>> Begin
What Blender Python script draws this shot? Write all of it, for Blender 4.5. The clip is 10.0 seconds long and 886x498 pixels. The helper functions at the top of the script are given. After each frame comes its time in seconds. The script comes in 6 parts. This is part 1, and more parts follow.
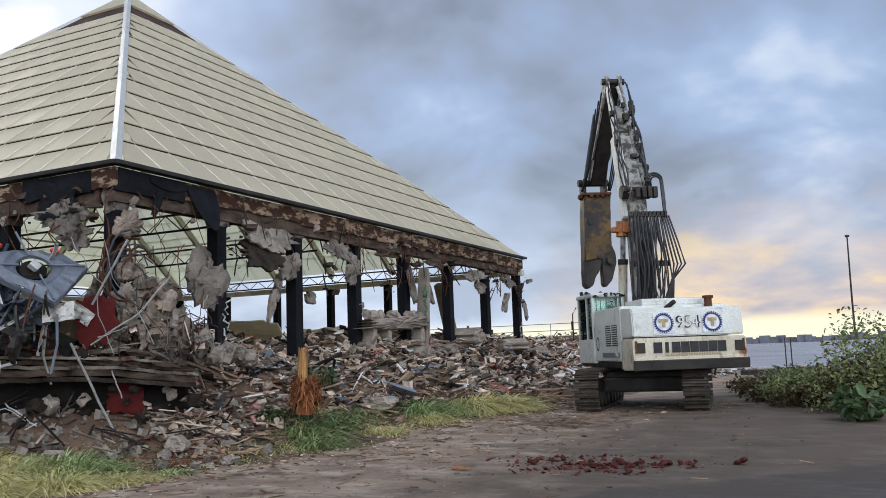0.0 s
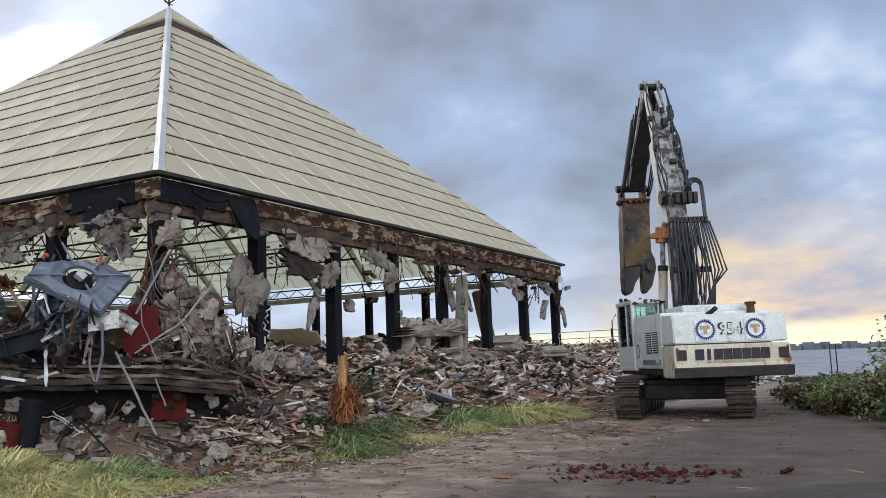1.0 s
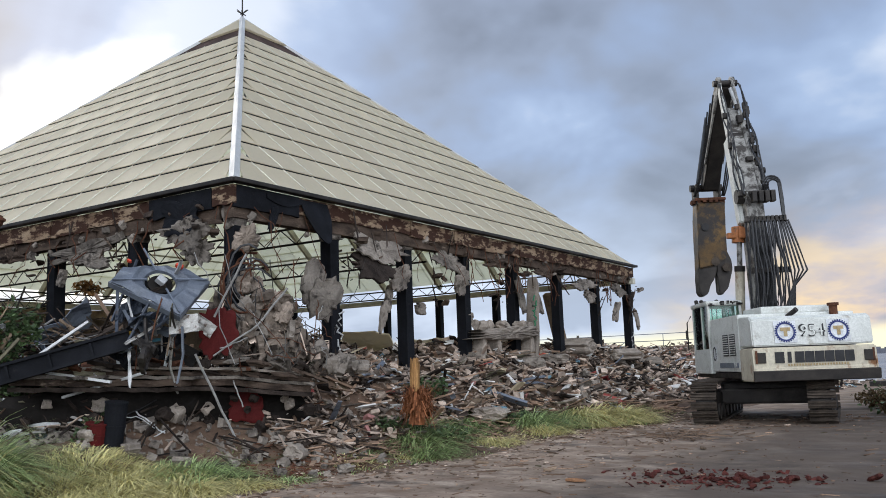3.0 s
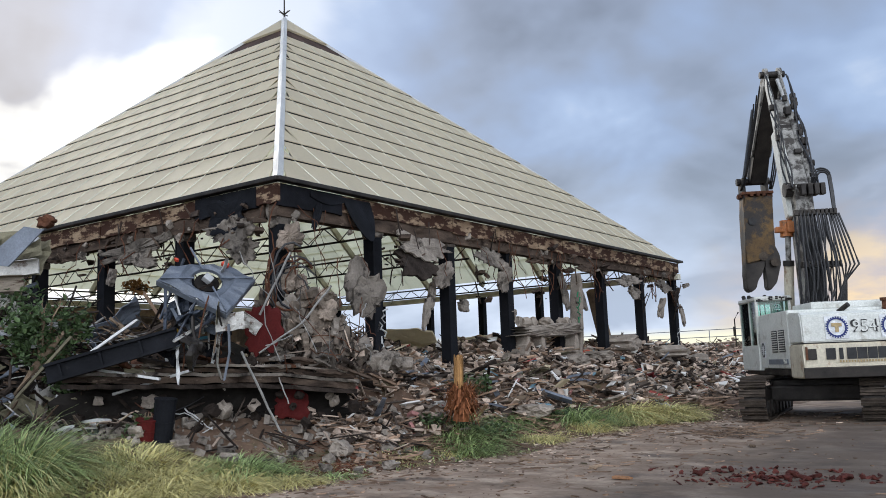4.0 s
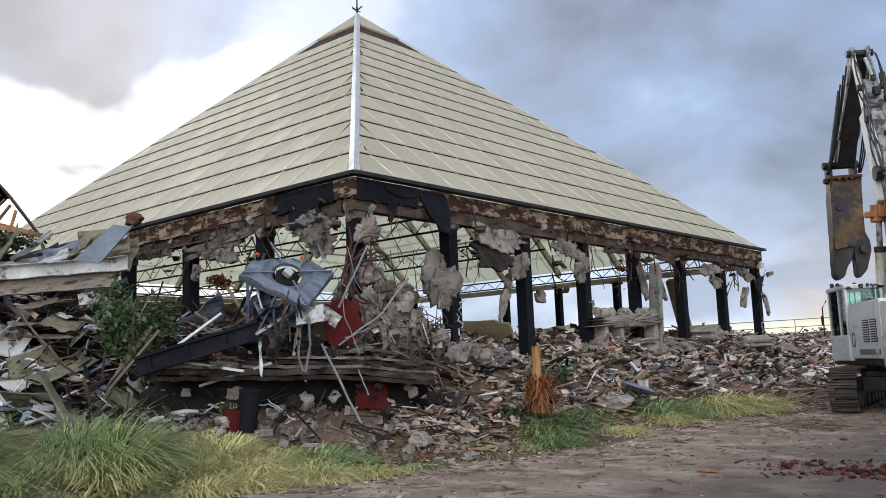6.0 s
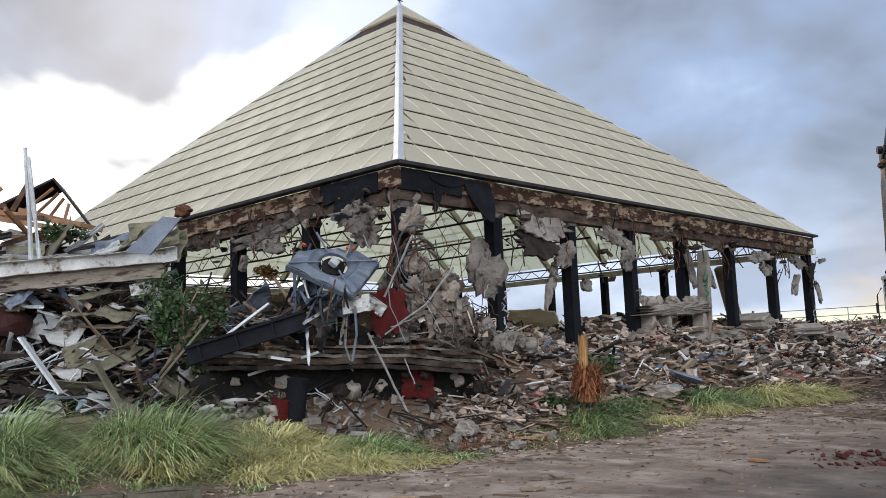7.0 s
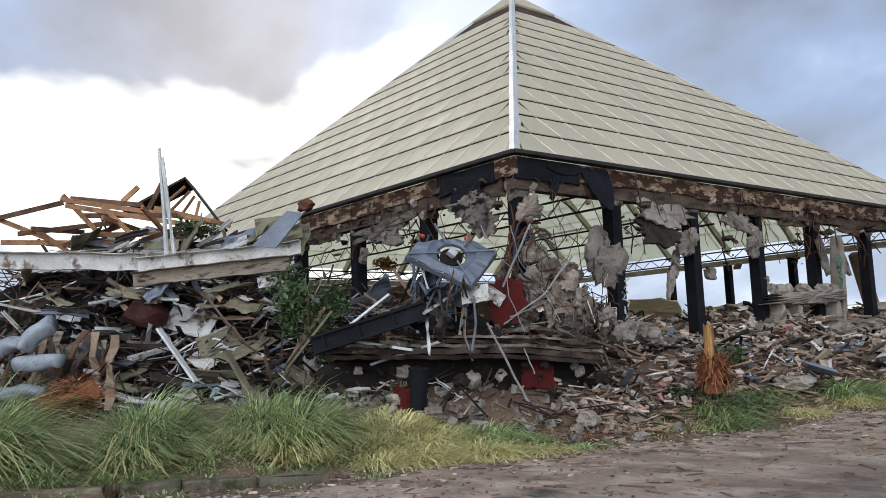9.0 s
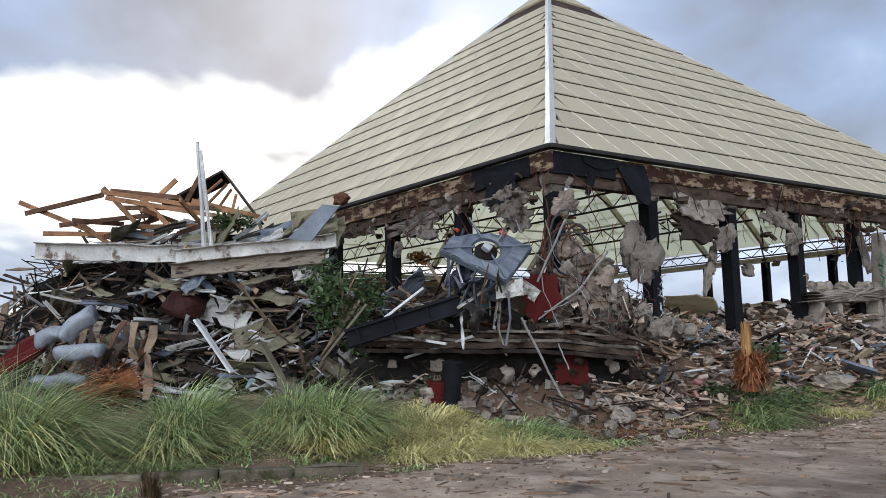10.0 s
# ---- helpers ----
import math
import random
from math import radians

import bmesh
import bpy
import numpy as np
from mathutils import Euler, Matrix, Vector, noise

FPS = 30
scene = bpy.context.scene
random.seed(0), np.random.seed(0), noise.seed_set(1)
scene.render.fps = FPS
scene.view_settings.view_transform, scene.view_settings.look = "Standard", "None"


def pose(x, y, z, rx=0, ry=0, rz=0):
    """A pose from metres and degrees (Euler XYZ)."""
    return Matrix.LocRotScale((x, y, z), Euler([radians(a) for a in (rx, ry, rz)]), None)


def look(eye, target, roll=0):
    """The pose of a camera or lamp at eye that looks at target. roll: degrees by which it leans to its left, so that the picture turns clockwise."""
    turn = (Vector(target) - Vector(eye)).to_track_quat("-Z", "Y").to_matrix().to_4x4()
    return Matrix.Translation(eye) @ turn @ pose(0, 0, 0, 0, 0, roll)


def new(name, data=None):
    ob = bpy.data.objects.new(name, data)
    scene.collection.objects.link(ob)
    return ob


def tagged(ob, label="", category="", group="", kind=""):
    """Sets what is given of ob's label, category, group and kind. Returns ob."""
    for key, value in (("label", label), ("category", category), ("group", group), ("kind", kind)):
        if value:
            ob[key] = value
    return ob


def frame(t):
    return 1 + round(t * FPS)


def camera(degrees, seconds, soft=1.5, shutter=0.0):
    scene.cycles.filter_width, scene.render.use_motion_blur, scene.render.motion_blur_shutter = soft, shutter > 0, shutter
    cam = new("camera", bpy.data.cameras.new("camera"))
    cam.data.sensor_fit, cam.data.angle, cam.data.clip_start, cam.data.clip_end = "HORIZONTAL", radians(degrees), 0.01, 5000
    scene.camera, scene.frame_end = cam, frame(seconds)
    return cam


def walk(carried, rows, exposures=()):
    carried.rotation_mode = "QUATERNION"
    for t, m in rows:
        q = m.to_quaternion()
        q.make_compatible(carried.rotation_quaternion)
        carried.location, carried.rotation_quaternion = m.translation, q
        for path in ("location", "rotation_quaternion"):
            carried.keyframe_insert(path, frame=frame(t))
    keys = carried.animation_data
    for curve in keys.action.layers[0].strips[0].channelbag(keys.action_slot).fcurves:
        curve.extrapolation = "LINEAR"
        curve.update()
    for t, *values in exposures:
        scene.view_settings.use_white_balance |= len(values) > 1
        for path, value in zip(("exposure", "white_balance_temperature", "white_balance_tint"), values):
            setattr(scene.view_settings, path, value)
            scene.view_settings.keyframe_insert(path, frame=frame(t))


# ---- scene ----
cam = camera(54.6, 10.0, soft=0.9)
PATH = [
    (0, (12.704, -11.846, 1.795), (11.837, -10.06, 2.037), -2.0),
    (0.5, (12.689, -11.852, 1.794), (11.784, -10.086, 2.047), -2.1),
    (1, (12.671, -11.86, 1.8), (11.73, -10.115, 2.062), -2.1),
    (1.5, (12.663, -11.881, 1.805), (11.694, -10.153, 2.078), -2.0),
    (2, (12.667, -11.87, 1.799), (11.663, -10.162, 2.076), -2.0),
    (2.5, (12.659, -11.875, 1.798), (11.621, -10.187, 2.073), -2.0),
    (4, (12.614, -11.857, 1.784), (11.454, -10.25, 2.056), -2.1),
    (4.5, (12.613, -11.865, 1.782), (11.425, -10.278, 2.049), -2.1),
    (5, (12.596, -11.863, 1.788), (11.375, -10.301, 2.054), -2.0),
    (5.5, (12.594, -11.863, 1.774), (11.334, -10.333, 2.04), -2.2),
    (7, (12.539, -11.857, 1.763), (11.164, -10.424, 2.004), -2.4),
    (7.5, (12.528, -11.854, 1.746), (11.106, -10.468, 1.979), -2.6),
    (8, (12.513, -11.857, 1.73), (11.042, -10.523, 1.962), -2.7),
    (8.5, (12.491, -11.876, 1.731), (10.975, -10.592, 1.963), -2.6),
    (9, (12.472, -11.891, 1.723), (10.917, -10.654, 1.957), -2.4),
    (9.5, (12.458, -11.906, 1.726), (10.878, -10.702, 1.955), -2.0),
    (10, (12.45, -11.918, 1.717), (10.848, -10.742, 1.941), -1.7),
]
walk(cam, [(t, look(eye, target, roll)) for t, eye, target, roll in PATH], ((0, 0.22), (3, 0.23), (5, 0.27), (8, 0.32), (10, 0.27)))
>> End
EXERCISE AIM:
For each line above that contains the word "category", copy that line.

REPLY TO THE EXERCISE:
def tagged(ob, label="", category="", group="", kind=""):
    """Sets what is given of ob's label, category, group and kind. Returns ob."""
    for key, value in (("label", label), ("category", category), ("group", group), ("kind", kind)):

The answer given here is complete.